The fish grew very well in this setting, better than the analogous group in the fiberglass tanks. The feed conversion ratio was not as good as anticipated but staff experience will improve this drastically. Improvements in growth and feed conversion are possible and should be investigated to maximize profitability of similar ventures. These include advances through stock selection and feed optimization.

The fish grew well enough for us to harvest a small number in order to gauge the response.  The product received rave reviews by all recipient chefs and other individuals.  Some restaurants even requested to add the product to their menu. This is promising but additional work in this area requires doing a formal review of the quality of the product and promoting its place in the local market.

Effectiveness of the drum filter for removing wastes produced in the system was evidenced by the clarity of the post filter water and our ability to recirculate it back to the culture tank with no loss of water quality. The potential environmental impact of this culture method still needs to be assessed however with more precise assays. In order to best protect the environment in future operations, Halibut PEI will filter all water leaving the facility through a 50 micron drum filter, separate the solids in a normal septic tank from which the sewage can be removed periodically, and design a self cleaning mesh filter to remove most of the remaining debris. Halibut PEI also intends to evaluate bioscrubbing.

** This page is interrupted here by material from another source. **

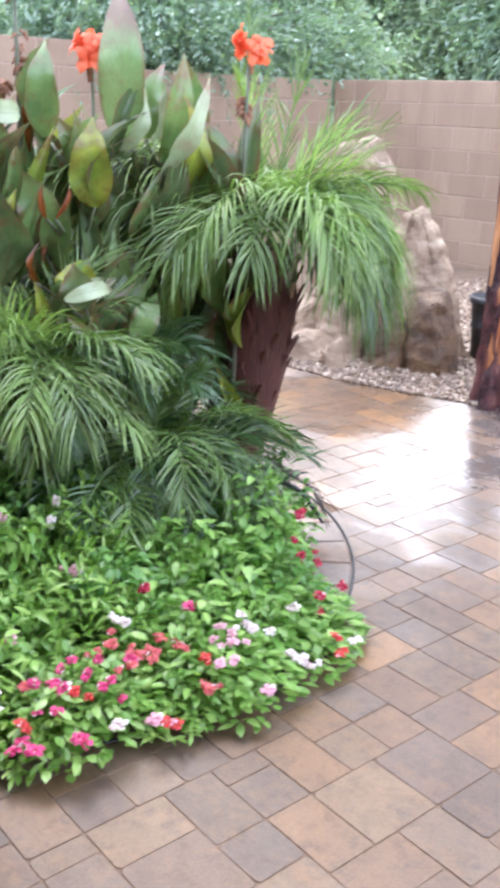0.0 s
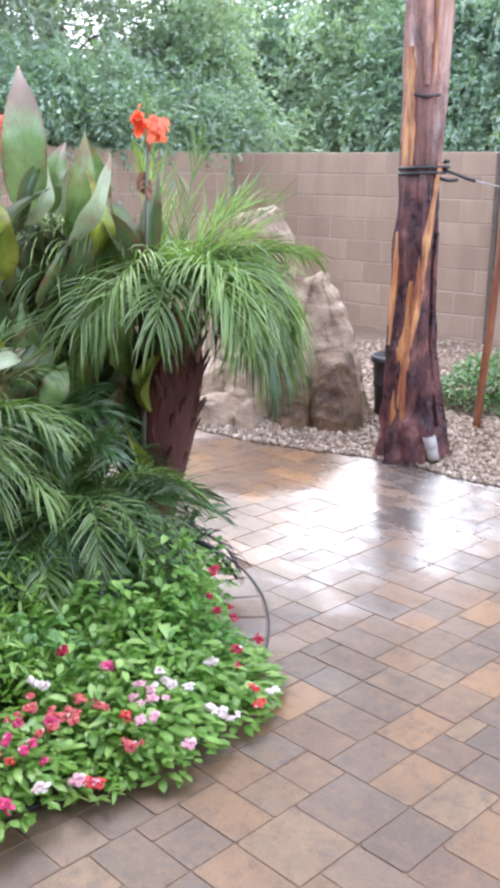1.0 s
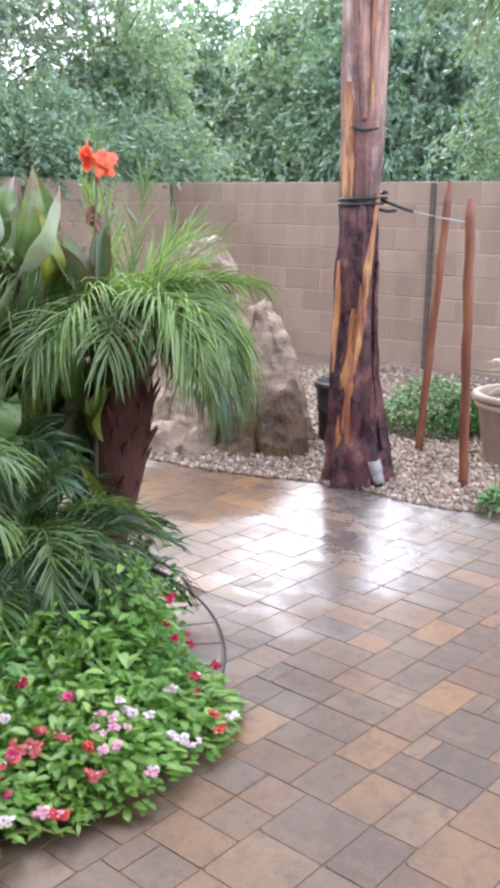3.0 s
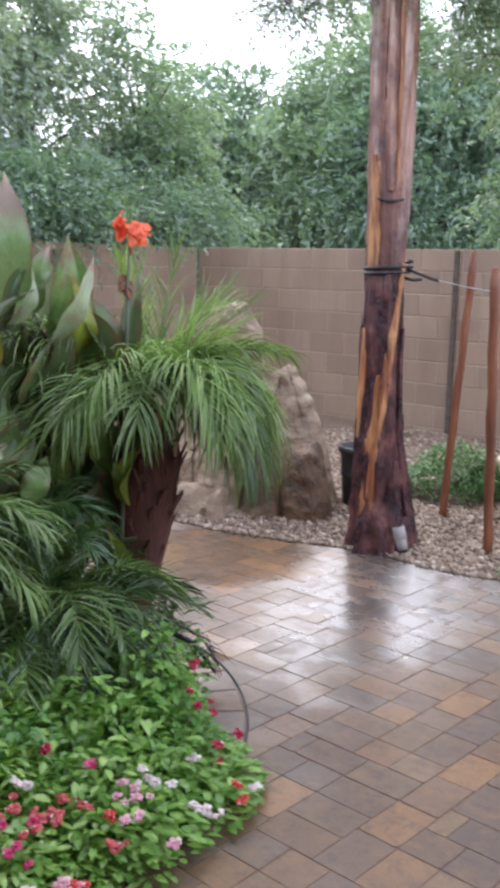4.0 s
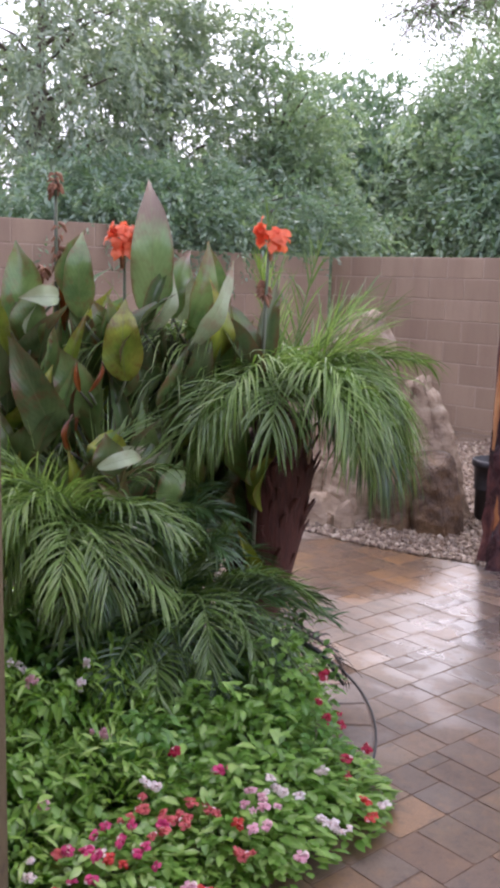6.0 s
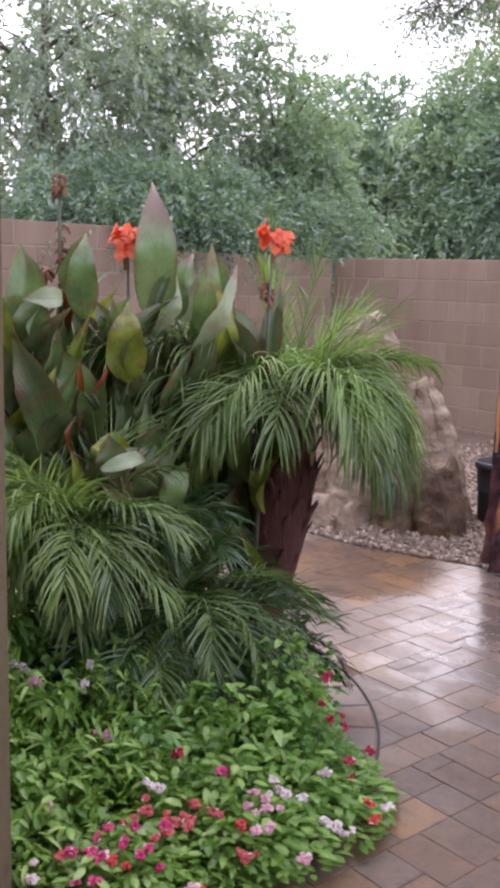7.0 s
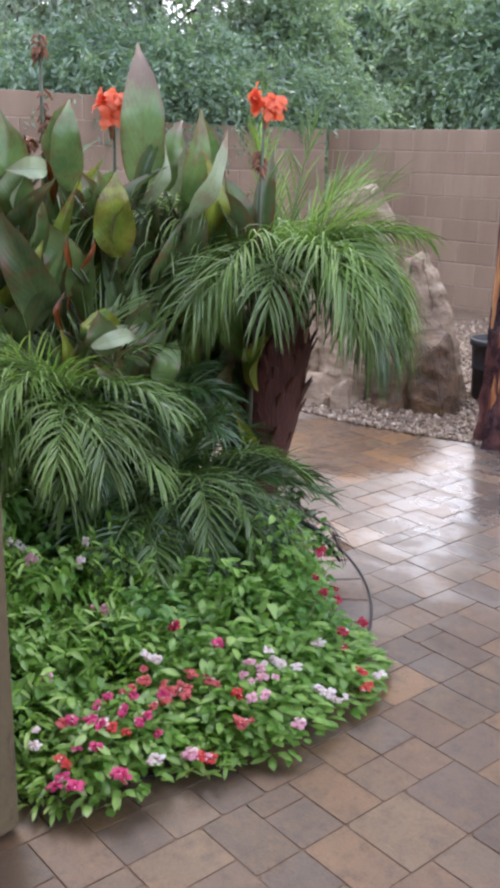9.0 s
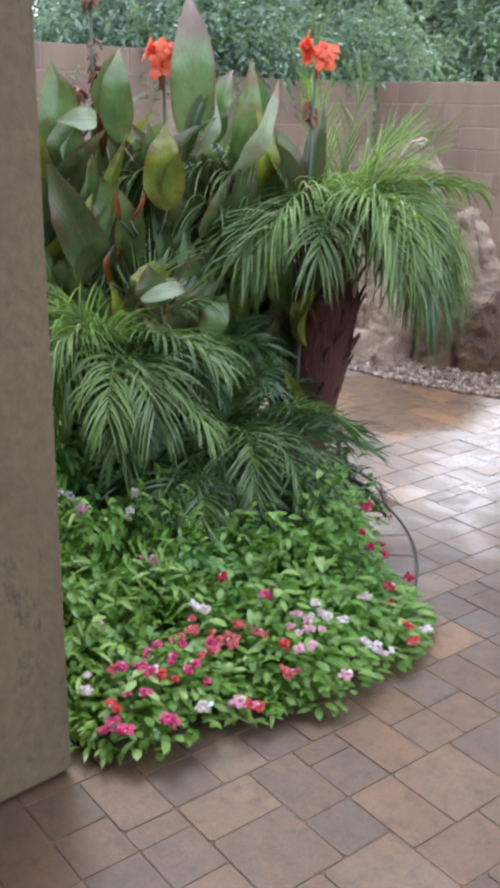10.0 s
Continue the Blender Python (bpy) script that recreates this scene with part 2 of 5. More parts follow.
M_TREE_C = make_leaf("willowy_leaf", [(0, (0.21, 0.285, 0.22)), (0.5, (0.315, 0.39, 0.3)), (1, (0.45, 0.51, 0.41))], 0.3, 0.45, shine=0.9)
M_SHRUB = make_leaf("shrub_leaf", [(0, (0.05, 0.14, 0.035)), (0.5, (0.1, 0.23, 0.06)), (1, (0.19, 0.34, 0.1))], 0.4, 0.25)

n = Nodes("palm_fibre", 0.7)
M_FIBRE = n.colour(n.mix(n.range(n.noise(60, 4, 0.7, (1, 1, 0.15)), 0.4, 0.7), n.ramp(n.random(True), [(0, (0.022, 0.007, 0.007)), (0.45, (0.062, 0.017, 0.013)), (0.78, (0.15, 0.042, 0.024)), (1, (0.4, 0.17, 0.085))]), (0.045, 0.014, 0.011))).bump(n.noise(80, 4, 0.7, (1, 1, 0.2)), 0.6, 0.01).m
n = Nodes("sawn_leaf_base", 0.6)
M_FIBRE_PALE = n.colour(n.ramp(n.noise(50, 4, 0.7, (1, 1, 0.2)), [(0.3, (0.16, 0.06, 0.035)), (0.7, (0.46, 0.3, 0.2))])).bump(n.noise(80, 4, 0.7, (1, 1, 0.2)), 0.5, 0.01).m
n = Nodes("palm_rachis", 0.45)
M_RACHIS = n.colour(n.ramp(n.noise(12), [(0.3, (0.10, 0.17, 0.05)), (0.7, (0.17, 0.24, 0.075))])).m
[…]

Shell fish feed normally on seston (organic debris in sea water) and Halibut PEI intends to pass the effluent water through shellfish to determine if they will consume the fine suspended solids.

CONCLUSIONS

Based on the results of this project, salt water wells on PEI can reasonably support an Atlantic halibut grow out industry in lobster pounds. Fish survival was excellent with growth rates being on par or better than published studies. Only minimal modifications of a concrete lobster tank were required in order to sustain commercial densities of halibut.

Sufficient information was collected to estimate required stocking size of lobster pounds to achieve harvestable fish during the time of year they are not in use. These estimations were based on the application of a thermal growth coefficient.

Additional investigations are necessary to answer questions raised during the course of this study.  They include:

• Optimizing growth of halibut in low salinity water by comparing growth of all female versus mixed sex halibut populations and using fish pedigrees to predict growth characteristics
• Evaluating feeds and alternative feed sources
• Determining the ecological footprint of commercial production including collection and analysis of fecal solids, and monitoring effluent environmental effects with a shellfish bioassay.
• Assessing recirculation technology to alleviate well water limits including predicting disaster time in the event of well failure, determining carrying capacity at 80% recirculation of water, and determining how long over- density conditions can be maintained to adjust for market fluctuations.
• Assessing the taste of halibut produced to determine optimum taste from feeding strategies implemented, and promoting PEI farmed halibut to the food service industry.